L’œuvre de B. Ayón se fonde sur la tradition orale héritée de l’abakuá, une religion d’origine africaine arrivée à Cuba au XIXe siècle et pratiquée exclusivement par les hommes. En s’appuyant sur ses lectures et ses amitiés avec d’éminents intellectuels abakuá, B. Ayón se familiarise avec ce culte et développe une iconographie qui l’associe aux symboles d’autres croyances. Elle articule ainsi un discours universel sur la censure, la violence, l’intolérance, la discrimination sexuelle, le contrôle exercé par le pouvoir, parmi les nombreuses manifestations de la crise sociale qui caractérisent le Cuba des années 1990, conséquence immédiate de l’effondrement du socialisme européen sur lequel reposait la vie de l’île. Aux côtés d’autres artistes remarquables de sa génération – Los Carpinteros (1992-2018), Fernando Rodríguez (né en 1970), Tania Bruguera (née en 1968) –, B. Ayón reflète la réalité du pays d’un point de vue conceptuel et critique à travers un langage visuel et personnel caractéristique.
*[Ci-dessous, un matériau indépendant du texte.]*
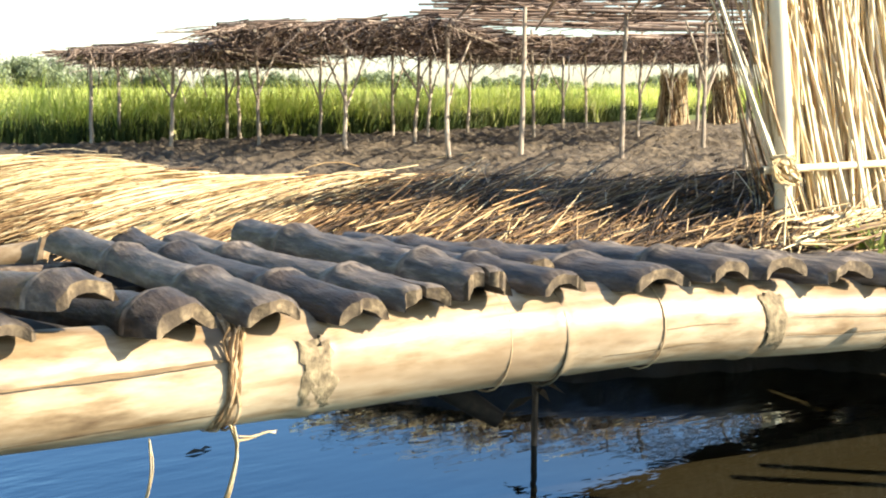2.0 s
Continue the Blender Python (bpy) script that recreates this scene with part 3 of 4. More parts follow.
def crack(x0, x1, a0, a1, w_, seed):
    """A narrow split or stain line that follows the beam's grain."""
    q, vs = random.Random(seed), []
    n = max(6, int((x1 - x0) / 0.012))
    for i in range(n + 1):
        f = i / n
        x, a = x0 + (x1 - x0) * f, a0 + (a1 - a0) * f + 0.012 * math.sin(9 * f + seed) + q.gauss(0, 0.004)
        wd = 0.55 * w_ * (0.1 + math.sin(math.pi * f) ** 0.5) * q.uniform(0.75, 1.2)
        cc = beam_centre(x)
        r = BEAM_R * (1 + fullness(x)) + 0.0011
        for d in (-wd / r / 2, wd / r / 2):
            vs.append((x, cc.y - r * math.sin(a + d), cc.z + r * math.cos(a + d)))
    part("crack", Shape().add(vs, [(2 * i, 2 * i + 2, 2 * i + 3, 2 * i + 1) for i in range(n)]), [CRACK], bridge)


for k, (x0, x1, a0, a1, w_) in enumerate([(0.085, 0.385, 1.30, 1.22, 0.0045), (0.20, 0.39, 1.24, 1.19, 0.006), (-0.29, 0.06, 0.66, 0.60, 0.003), (-0.26, 0.06, 2.20, 2.26, 0.005),
                                          (0.09, 0.38, 2.32, 2.20, 0.006), (0.51, 0.80, 1.72, 1.66, 0.0025), (0.53, 0.78, 2.10, 2.02, 0.003), (0.56, 0.70, 1.28, 1.25, 0.0022), (0.85, 1.13, 1.55, 1.50, 0.0025), (0.88, 1.10, 2.0, 1.96, 0.003),
                                          (-0.62, -0.34, 0.62, 0.66, 0.004), (-0.60, -0.33, 2.05, 2.1, 0.007), (-0.58, -0.36, 1.5, 1.46, 0.003), (1.22, 1.55, 1.4, 1.42, 0.003), (1.20, 1.5, 1.9, 1.85, 0.004)]):
    crack(x0, x1, a0, a1, w_, 40 + k)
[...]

L’année 1991 marque un tournant dans sa carrière. C’est à cette époque qu’elle crée ses plus grandes installations – des assemblages sous forme de polyptyques comprenant parfois jusqu’à 18 sections (Pa’ que Me Quieras por Siempre [Pour que tu m’aimes toujours, 1991]) – et des matrices collographiques faites de matériaux divers qui, lorsqu’elles sont encrées et imprimées, permettent d’obtenir une palette très variée de blancs, noirs et gris, ainsi que des textures presque mystérieuses parfaitement adaptées au drame humain qu’évoquent ses œuvres. Ses participations aux Biennales de La Havane en 1991, de Venise en 1993 et de Gwangju en 1997 la consacrent comme une figure émergente de l’art à l’échelle mondiale. L’acquisition précoce de ses œuvres par des musées prestigieux (Museo Nacional de Bellas Artes, La Havane ; Museum of Modern Art, New York ; Museum of Contemporary Art, Los Angeles ; Ludwig Forum für Internationale Kunst, Aix-la-Chapelle, entre autres) et l’obtention de trois prix internationaux (première édition de l’Internationale Grafiek Biënnale, Maastricht, Pays-Bas, et Encuentro Nacional de Grabado, Porto Rico, en 1993 ; XIa Bienal de San Juan del Grabado Latinoamericano y del Caribe, Porto Rico, en 1997) font d’elle l’une des artistes omniprésentes dans les expositions et publications spécialisées d’Europe, d’Asie et d’Amérique latine.
En 2019, vingt ans après sa mort, une exposition itinérante d’envergure, Nkame: A Retrospective of Cuban Printmaker Belkis Ayón, lui est consacrée dans plusieurs musées états-uniens. La critique estime qu’il s’agit de l’une des plus remarquables présentations d’art contemporain actuelles, renforçant ainsi la valeur esthétique de ses gravures et la pertinence sociale et éthique de son propos, perceptible en filigrane derrière le voile du mythe.